▸ **What to produce**: Copy each line below in which the word "Euler" occurs.
··· Supplied data
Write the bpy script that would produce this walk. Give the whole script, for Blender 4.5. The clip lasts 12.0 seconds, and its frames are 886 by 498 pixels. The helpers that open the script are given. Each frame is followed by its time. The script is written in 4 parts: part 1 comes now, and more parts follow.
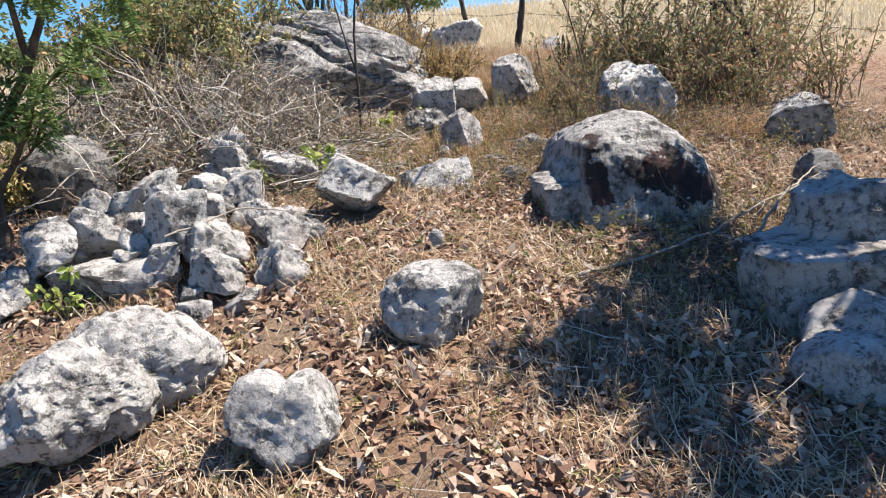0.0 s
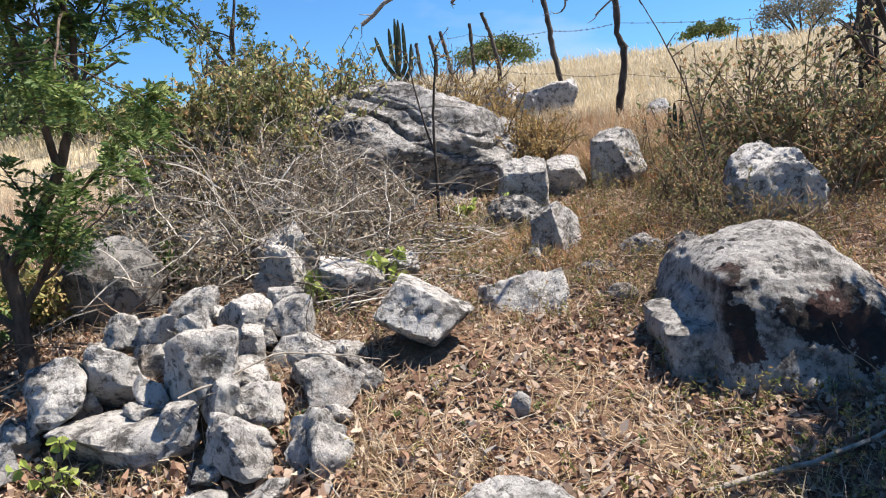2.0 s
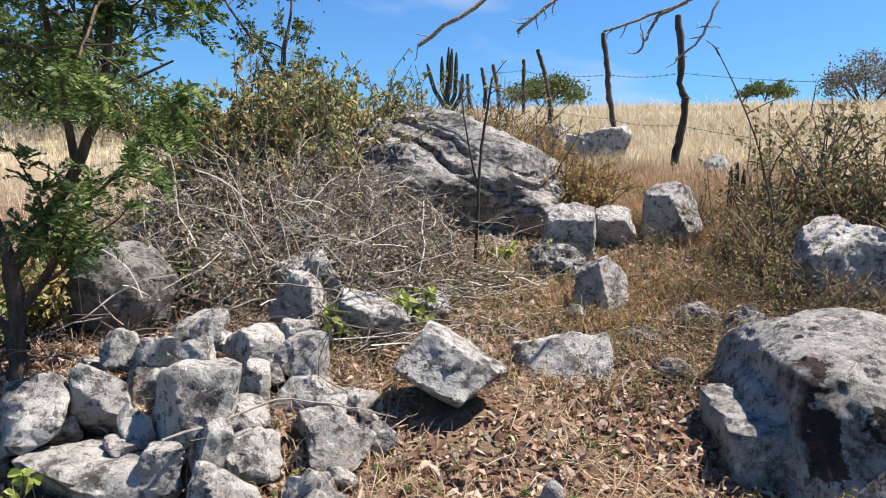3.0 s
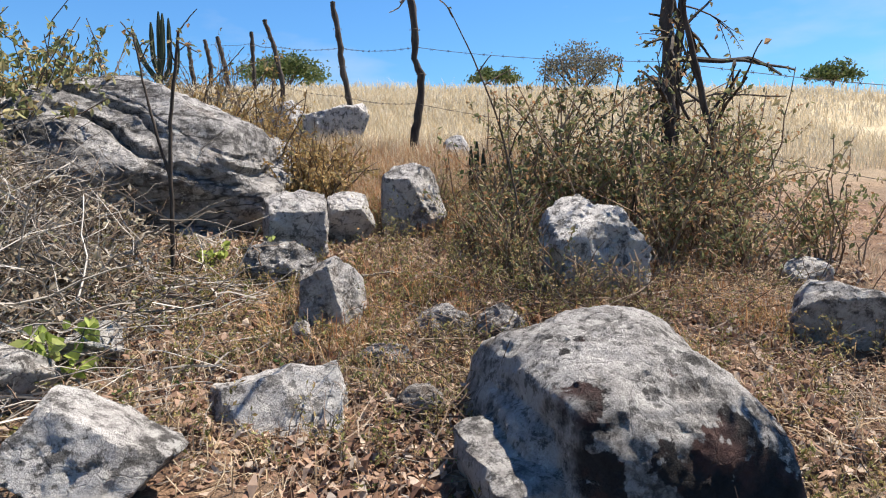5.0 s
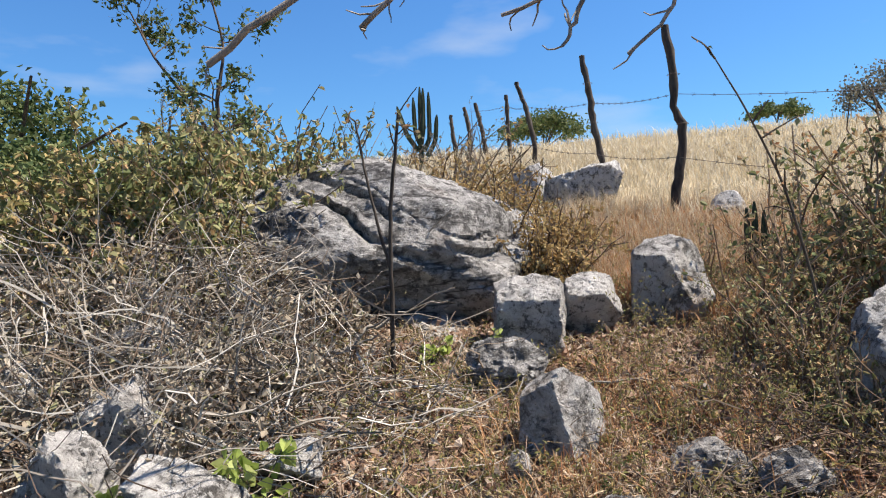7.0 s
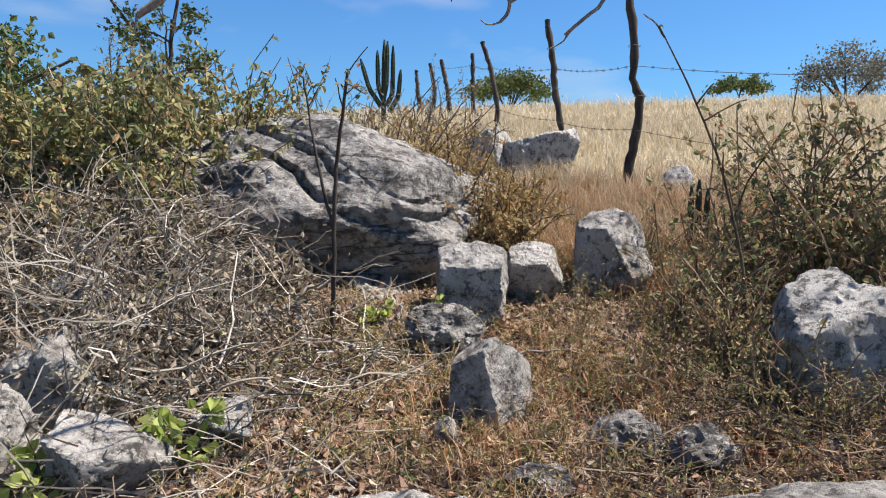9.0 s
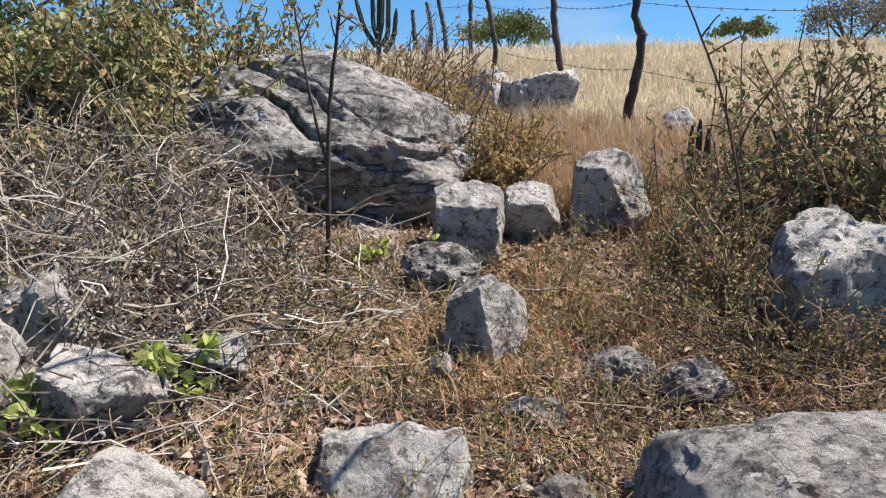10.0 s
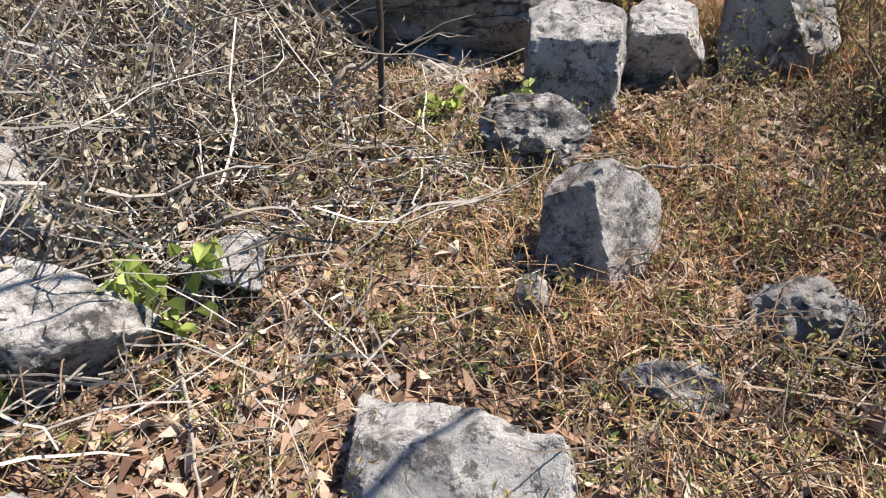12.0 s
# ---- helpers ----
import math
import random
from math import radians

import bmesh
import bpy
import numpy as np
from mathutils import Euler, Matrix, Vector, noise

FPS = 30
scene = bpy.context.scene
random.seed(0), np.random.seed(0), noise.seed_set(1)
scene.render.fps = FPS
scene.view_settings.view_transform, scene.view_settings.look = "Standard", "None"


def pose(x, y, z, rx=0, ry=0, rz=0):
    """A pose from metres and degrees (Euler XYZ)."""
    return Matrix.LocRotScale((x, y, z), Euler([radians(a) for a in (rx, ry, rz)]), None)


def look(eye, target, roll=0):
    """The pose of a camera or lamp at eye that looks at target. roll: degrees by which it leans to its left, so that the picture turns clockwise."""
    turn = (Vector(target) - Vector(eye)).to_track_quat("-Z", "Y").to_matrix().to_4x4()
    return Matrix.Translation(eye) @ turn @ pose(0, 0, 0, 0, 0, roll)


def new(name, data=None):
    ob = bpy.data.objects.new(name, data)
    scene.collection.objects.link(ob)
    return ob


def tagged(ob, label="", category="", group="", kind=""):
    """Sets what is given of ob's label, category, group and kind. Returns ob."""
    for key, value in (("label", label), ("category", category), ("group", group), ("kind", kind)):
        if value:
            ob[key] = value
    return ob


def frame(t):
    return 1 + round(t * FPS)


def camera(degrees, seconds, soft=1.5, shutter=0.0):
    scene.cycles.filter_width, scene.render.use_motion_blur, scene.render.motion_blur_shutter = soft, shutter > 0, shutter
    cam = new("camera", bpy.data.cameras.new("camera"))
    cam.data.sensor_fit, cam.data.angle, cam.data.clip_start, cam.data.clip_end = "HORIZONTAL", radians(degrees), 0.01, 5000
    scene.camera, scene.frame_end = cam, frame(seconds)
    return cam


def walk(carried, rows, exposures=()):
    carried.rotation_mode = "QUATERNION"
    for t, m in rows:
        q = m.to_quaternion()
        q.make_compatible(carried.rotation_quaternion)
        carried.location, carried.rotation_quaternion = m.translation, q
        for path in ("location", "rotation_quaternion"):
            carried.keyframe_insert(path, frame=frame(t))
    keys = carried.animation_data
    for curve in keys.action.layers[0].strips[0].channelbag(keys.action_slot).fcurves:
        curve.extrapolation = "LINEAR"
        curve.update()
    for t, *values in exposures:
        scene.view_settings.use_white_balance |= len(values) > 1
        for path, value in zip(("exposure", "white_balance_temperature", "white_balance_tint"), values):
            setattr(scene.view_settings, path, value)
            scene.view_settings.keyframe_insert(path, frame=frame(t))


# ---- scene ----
······
▸ **Expected answer**:
from mathutils import Euler, Matrix, Vector, noise
    """A pose from metres and degrees (Euler XYZ)."""
    return Matrix.LocRotScale((x, y, z), Euler([radians(a) for a in (rx, ry, rz)]), None)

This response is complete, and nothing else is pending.